Shlomo (Solomon) Rosowsky was born in Riga in 1878. A fourth-generation Jewish musician, Rosowsky had the distinction of being the son of one of the first graduates of the St. Petersburg Conservatory, Borukh-Leyb Rosowsky (1841-1919). His father went on to become a legendary cantor in Riga. Despite his father’s career in the synagogue, Rosowsky grew up in a musically cosmopolitan home, where the works of Wagner and Strauss were popular and the Finnish composer Sibelius was a frequent guest.

After completing his first degree in Law at the University of Kiev, Rosowsky went on to study music at the St. Petersburg Imperial Conservatory as a composition major under teachers Rimski-Korsakov, Glazunov, and Lyadov, and studied conducting with Arthur Nikisch at the Leipzig Conservatory.

He with pianist Lev Niswizski (Arie Abileah) and singer Joseph Tomars (Iosif Beer) was among the initiative group to found the St.
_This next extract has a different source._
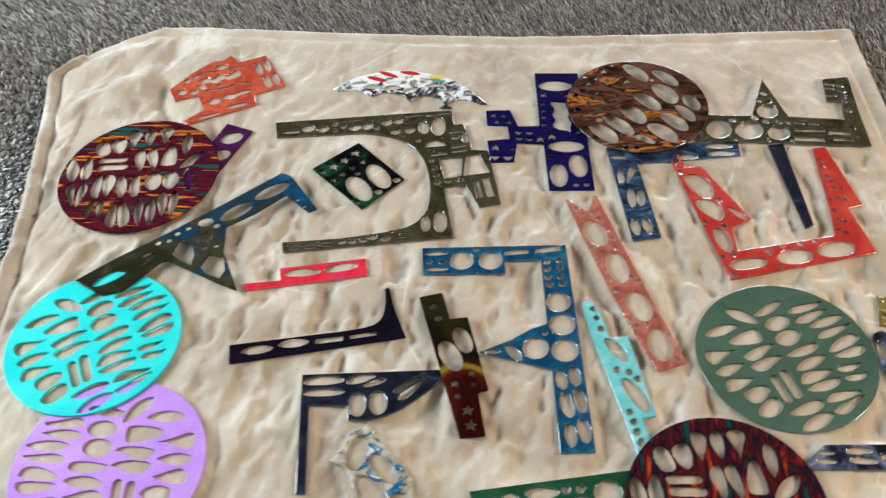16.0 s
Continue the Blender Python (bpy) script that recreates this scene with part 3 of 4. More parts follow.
def copper_pattern():
    leaf_holes((3, 90.1, 29.7, 13.6, -51), (55, 75.6, 28.7, 12.1, -48), (50, 31.4, 30.3, 17.1, -58), (17.6, 8.7, 29.7, 13.8, -48), (80.9, -20.9, 24, 10.8, -58), (59.5, -44.5, 28.5, 14.2, -49), (-9.2, -26.5, 27.9, 15.4, -52), (-36.3, -54.7, 32.7, 13.8, -47), (36.9, -73, 29.6, 15.5, -46), (-62.8, -76.9, 29.6, 15.1, -47), (5.8, -90.5, 20.6, 8.8, -29))
    oval_holes((94.8, 8.4, 27.1, 15.6, -69))
    star_holes((-37.9, 111.2, 6.8), (-53.4, 92.5, 6.8), (-66.8, 72.3, 6.6), (-49.6, 65.1, 6.7), (-30.6, 78.1, 7.3), (-13.4, 64, 6.7), (-66, 33.7, 7.2), (-82.6, 57.6, 6.7), (-107.1, 23.3, 7.8), (-76.9, 16, 7.8), (-85.3, 1.6, 7), (-104.8, -13.9, 8.2))
    round_holes((-75.3, 95, 5.5), (-89.5, 76.5, 6.8), (-93.7, 36.2, 5.9), (-52.2, 7.2, 7.1), (-24.5, 37.5, 5.9), (-66.9, -10.1, 7), (-76.3, -24.1, 7), (-87.6, -38, 6.2), (-67.8, -41.6, 6.2), (-33.2, 22.9, 5.2), (71.5, -93.4, 6), (-27.6, -110.6, 6), (30.9, 69.5, 6.1), (-8.2, -111, 4.8))


sheet([(-85, -10), (-54, 39), (-36, 60), (-22, 75), (-3, 79), (9, 95), (23, 80), (22, 69), (78, 96), (133, 6), (80, -23), (89, -50), (-25, -108), (-37, -100), (-5, -67), (-27, -27), (-66, -43)])
oval_holes((71.5, 54.9, 21.2, 6.6, -65), (85.7, 65.1, 21.2, 6.8, -66), (96.3, 15.5, 20.5, 6.8, -65), (110.3, 25.6, 20.5, 6.8, -65), (-59.5, -17.9, 8.9, 8.4, -51), (-36.7, -16.7, 8.5, 8, 12), (-57.5, 14.6, 7.6, 5.4, 73), (-44.4, 28.1, 6.8, 5.3, 47), (-0.9, 58.6, 12.1, 8.4, 17))
free_holes([(-36, 17), (-22, 29), (-12, 22), (-2, 37, 1), (14, 33), (26, 49), (42, 43), (40, 31), (22, 19), (12, 25), (-1, 10, 1), (-13, 13), (-24, 5)], [(-4, -46), (4, -31), (18, -37), (25, -22), (41, -19), (54, -9), (70, -6), (69, -16), (51, -24), (40, -37), (25, -35), (15, -51), (5, -53)])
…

Petersburg Society for Jewish Folk Music in 1908.

His composition, “Fantastisher Tants” (Fantastic Dance), based on a Lubavitch Hasidic melody drew immediate acclaim from fellow composers and audiences for its original naturalistic harmonic treatment of folkloric motives and intense rhythmic energy. The piece was published by the Society in 1914.

Between 1917 and 1919, Rosowsky served as music director of a Jewish national art theater headed by director Alexander Granovsky in Petrograd (as St. Petersburg was renamed during World War I). In 1920 he returned to Riga, now part of the independent republic of Latvia, where he worked in a local theater, as a music critic, and established the first Jewish National Conservatory of Music.

In 1925 he moved to Palestine and began working as a composer of incidental music for the Hebrew theater Ohel. Rosowsky, along with colleagues David Schor and David Mirenburg, established the Haganim Music Society in an attempt to continue the work of the St. Petersburg Society for Jewish Folk Music in Palestine. Rosowsky received a teaching position at the Palestine Conservatory of Music in Jerusalem (now the Rubin Academy of Music) where he introduced new courses pertaining to his research of Biblical cantillation. In 1931, Rosowsky helped to found the America-Palestine Institute of Musical Sciences (known as Mailamm), an organization dedicated to supporting musical research in both countries.

It was also during this time that Rosowsky began his influential research in the field of Biblical cantillation and spent the next two decades composing and researching the history of the liturgical melodies. In 1947 he moved to New York, where he taught at the New School for Social Research. Rosowsky later joined the faculty of the Jewish Theological Seminary of America where he became a leading scholar in the musicological study of Jewish Biblical cantillation.

Rosowsky worked alongside with Joseph Achron, Lazare Saminsky, Jacob Weinberg, and Joseph Yasser to promote new projects in Jewish music research. Solomon Rosowsky, a composer, critic, and folklorist who went on to have a huge influence in Israeli and American Jewish musical life, particularly as a scholar and pedagogue. Rosowsky’s seminal work, The Cantillation of the Bible: the Five Books of Moses (New York, 1957), based on his research of the Lituanian-Israeli tradition provide an analytical theory of Biblical cantillation. The massive work is broken up into three main sections: the first defines the basic functions of the 28 tropal signs; the second includes his field work results in musical notation; and the third delineates Rosowsky’s original theory of the Law of Assimilation (how tropes are joined) and includes an analysis of the scalar basis of Shabbat cantillation.